Giving response to a writer’s manuscript is a delicate dance. We want to respond to what moves us, what confuses us, what keeps us reading. Most of all, I hope that my feedback can help another writer go deeper into the story and write the best book possible. But I must always keep in mind that their heart is on the page. At least I hope it is. And that sometimes the right response at the wrong time can slow a writer down or bring them to a screeching halt. It’s that time of year in the Hamline program when grad students need to choose a piece to share in workshop at the summer residency. Which one is ready for deep discussion and multiple opinions?

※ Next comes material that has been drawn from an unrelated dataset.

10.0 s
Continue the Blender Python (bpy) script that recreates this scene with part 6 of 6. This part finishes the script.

It’s up to each writer to figure out what kind of response we need when. It’s not as hard for me to share a nonfiction manuscript that’s not fully formed. To get feedback on how it relates to kids and how to structure the topic. A draft of a picture book even early on can elicit feedback on structure and emotional resonance. But a novel, oh, my. Too much feedback too soon can pull a writer away from one’s vision, one’s dream of the story. My current novel will soon be ready for critical feedback. But it’s already been through multiple drafts. This time around I needed to go pretty far down the road on my own before sharing the whole story. I need to be open to comments, and not needing to respond, no, no, no. You just don’t get it (you stupid reader.)

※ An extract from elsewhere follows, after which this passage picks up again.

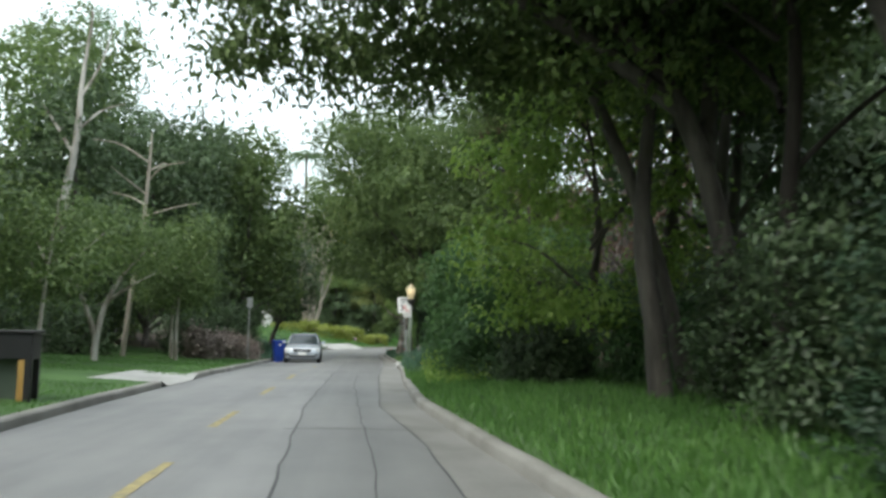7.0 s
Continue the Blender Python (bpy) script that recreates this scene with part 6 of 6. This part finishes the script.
p = on_ground(139.3, -6.55)
r = thing("mailbox", "black arched mailbox on a slim post", "mailbox", p, 70)
part("post", block(-.03, .03, -.03, .03, -.2, .98, .006), BLACK_PAINT, r)
q = part("box", arch_box(.22, .54, .27, .98), BLACK_PAINT, r)
part("door", block(-.105, .105, -.295, -.272, .99, 1.2, .008), BLACK_PAINT, q)
part("flag", block(.113, .122, -.02, .1, 1.06, 1.3, .003), BLACK_PAINT, q)
p = on_ground(78.9, -5.1)
r = thing("mailbox", "large dark mailbox on wooden legs beside a kerb", "mailbox", p, 8)
part("box", block(-.36, .36, -.3, .3, .62, 1.02, .02), BLACK_PAINT, r)
part("roof", block(-.4, .4, -.34, .34, 1.02, 1.07, .012), DARK_IRON, r)
for x, y, m in ((-.31, -.25, BLACK_PAINT), (-.31, .25, BLACK_PAINT), (.31, .25, BLACK_PAINT), (.31, -.25, BLACK_PAINT), (.22, -.24, WOOD_POST)):
    part("leg", block(x - .05, x + .05, y - .05, y + .05, -.15, .64, .008), m, r)
part("back_panel", block(-.2, .16, -.1, -.06, -.1, .62, .006), GREEN_POST, r)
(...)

Last week I did final edits on a picture book that I sold three long years ago and first conceived in 2004. An illustrator is finally working on art and I can’t wait to see it. I did a complete revision earlier this year, tighter and more focused than the manuscript the editor bought. Thankfully she likes this version. With the passing of time, I was able to revisit this story in a new way without so much emotion or resistance to needed changes. And when I brought the final version to my writing group all I needed was feedback in a few places on word choice and their thoughts on my editor’s suggestions. Their suggestions were spot on. But this was easy to take feedback because it wasn’t open to any and all comments about story and character.
A graduate writing program has to have deadlines. This can be a challenge when work is fresh and not ready for public consumption. Sometimes I share an early piece with just one trusted writer, not a whole gang. I believe that is what working with a faculty advisor is like. When I share an entire manuscript, I need to be ready to step back and listen without defense. Taking in feedback and then returning home to work on it with new eyes, but still my eyes, my vision of what I want this story to be.
I'm with you on this, Claire. Even talking to someone about a project prematurely can be dangerous. Identifying something specific that you need to know about your writing really helps when you have to sort through feedback.
So true, Claire. The timing of feedback is important, as well as where we are in our own heads with the work. There is such a thing as sharing work too soon.
And yet, as students we must do this. It's an interesting quandry. There have been many times when I would have loved to sit on my writing for a few days (or longer) before sending it off to my mentor. But then there is something so freeing about having that one collaborator who knows what you are doing, and trusts that you will do it. And to have no choice in the matter. It's almost like you just have to set this feeling to the side. It terms of student/mentor there is a sacred trust that I think I will never find again, now that I am graduating. And now I will graduate to the world that you speak of, the one where I won't share you work prematurely…hmmm, one more thing to miss.